- Input data:
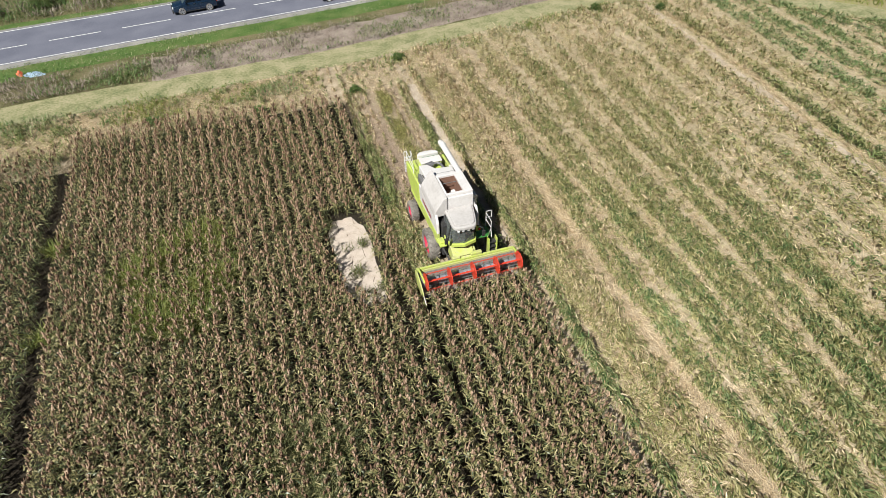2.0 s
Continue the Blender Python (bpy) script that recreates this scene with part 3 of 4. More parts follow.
...
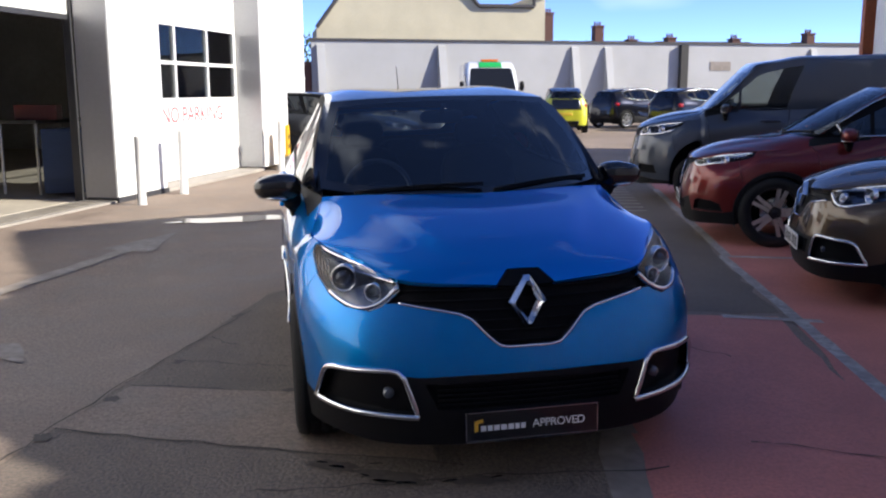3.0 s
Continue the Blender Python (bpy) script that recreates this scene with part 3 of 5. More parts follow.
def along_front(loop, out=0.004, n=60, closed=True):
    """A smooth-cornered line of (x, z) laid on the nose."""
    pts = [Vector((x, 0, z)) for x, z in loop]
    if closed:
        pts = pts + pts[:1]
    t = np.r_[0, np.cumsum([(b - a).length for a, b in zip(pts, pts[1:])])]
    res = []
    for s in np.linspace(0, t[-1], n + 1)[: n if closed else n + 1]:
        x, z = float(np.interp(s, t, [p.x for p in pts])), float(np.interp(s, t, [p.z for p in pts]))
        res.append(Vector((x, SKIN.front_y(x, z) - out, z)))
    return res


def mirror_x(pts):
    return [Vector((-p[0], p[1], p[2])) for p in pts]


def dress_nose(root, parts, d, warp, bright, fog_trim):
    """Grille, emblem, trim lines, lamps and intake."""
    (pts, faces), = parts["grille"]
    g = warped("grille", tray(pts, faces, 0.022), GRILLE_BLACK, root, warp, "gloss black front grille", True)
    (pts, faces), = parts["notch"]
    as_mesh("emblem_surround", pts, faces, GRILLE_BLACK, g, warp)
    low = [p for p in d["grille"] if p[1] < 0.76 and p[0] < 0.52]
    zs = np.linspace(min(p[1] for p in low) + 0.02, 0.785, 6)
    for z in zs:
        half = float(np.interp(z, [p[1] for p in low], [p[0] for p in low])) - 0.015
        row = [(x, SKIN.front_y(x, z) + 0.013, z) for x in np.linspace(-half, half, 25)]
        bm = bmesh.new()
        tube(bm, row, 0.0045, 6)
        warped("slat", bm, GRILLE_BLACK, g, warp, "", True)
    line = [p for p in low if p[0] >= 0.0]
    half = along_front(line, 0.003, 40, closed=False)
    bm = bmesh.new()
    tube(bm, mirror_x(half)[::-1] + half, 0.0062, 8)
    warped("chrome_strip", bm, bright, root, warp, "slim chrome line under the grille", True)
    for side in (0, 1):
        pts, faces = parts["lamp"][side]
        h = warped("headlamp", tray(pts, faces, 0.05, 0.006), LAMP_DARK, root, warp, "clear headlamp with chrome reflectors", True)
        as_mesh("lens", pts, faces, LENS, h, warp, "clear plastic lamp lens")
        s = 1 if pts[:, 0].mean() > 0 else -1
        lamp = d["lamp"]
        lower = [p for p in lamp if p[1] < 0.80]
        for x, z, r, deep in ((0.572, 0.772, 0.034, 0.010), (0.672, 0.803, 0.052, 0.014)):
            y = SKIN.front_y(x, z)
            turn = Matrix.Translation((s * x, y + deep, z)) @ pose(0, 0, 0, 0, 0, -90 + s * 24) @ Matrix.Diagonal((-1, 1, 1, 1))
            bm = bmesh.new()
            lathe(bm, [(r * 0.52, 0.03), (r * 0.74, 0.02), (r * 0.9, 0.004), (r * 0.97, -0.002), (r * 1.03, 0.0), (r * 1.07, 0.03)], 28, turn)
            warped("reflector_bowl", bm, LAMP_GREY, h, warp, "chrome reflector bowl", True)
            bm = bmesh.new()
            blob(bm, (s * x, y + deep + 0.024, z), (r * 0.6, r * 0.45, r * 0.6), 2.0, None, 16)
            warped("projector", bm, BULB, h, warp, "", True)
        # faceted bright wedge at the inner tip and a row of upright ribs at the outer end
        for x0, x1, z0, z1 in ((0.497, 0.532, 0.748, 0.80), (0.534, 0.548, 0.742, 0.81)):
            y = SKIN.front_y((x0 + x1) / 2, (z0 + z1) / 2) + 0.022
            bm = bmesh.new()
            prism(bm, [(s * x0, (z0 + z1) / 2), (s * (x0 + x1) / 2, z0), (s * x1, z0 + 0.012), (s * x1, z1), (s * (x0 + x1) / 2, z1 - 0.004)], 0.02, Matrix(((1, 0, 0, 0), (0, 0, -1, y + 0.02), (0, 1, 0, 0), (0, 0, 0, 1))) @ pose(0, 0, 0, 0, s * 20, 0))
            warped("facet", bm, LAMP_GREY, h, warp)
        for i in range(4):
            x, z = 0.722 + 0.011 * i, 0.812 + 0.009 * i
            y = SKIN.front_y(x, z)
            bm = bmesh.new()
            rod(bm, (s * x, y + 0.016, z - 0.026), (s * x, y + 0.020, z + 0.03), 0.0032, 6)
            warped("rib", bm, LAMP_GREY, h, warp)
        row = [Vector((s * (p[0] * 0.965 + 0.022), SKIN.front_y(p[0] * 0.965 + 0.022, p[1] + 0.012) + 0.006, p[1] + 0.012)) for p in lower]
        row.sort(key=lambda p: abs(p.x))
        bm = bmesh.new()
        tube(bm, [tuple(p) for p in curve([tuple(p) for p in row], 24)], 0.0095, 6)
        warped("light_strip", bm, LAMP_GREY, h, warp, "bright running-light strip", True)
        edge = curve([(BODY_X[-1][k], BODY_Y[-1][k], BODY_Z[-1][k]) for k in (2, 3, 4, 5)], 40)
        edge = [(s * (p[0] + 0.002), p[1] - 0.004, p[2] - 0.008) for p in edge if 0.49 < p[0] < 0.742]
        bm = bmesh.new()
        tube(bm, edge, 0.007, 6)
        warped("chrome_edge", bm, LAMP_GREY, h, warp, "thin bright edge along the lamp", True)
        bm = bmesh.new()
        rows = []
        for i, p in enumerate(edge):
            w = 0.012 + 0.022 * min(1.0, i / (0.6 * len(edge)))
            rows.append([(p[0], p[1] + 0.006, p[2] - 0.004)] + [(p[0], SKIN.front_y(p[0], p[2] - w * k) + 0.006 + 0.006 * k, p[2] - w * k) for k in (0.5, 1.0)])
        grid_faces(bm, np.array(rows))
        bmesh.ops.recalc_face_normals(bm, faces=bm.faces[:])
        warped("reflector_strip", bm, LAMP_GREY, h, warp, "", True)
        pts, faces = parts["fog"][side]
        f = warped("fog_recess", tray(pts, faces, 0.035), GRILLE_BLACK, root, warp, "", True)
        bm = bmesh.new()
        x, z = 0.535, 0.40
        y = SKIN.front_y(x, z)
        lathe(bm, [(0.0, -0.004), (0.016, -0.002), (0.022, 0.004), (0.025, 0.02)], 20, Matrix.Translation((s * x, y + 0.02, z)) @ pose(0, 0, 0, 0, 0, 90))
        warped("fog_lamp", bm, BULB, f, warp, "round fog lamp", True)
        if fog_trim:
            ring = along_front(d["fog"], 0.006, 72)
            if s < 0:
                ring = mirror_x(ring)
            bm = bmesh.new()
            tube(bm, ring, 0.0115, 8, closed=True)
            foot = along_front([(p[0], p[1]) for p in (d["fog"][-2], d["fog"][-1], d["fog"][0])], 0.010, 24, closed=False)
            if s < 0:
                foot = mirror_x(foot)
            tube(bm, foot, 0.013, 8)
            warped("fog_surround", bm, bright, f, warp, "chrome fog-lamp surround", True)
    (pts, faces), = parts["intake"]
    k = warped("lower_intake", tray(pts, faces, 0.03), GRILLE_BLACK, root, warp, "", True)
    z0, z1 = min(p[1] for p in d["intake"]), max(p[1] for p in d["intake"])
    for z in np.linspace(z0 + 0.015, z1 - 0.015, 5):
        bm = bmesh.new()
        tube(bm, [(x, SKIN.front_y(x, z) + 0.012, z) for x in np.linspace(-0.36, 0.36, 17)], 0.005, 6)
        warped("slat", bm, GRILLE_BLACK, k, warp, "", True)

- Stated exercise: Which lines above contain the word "that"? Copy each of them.

- Finished answer:
Continue the Blender Python (bpy) script that recreates this scene with part 3 of 4. More parts follow.
Continue the Blender Python (bpy) script that recreates this scene with part 3 of 5. More parts follow.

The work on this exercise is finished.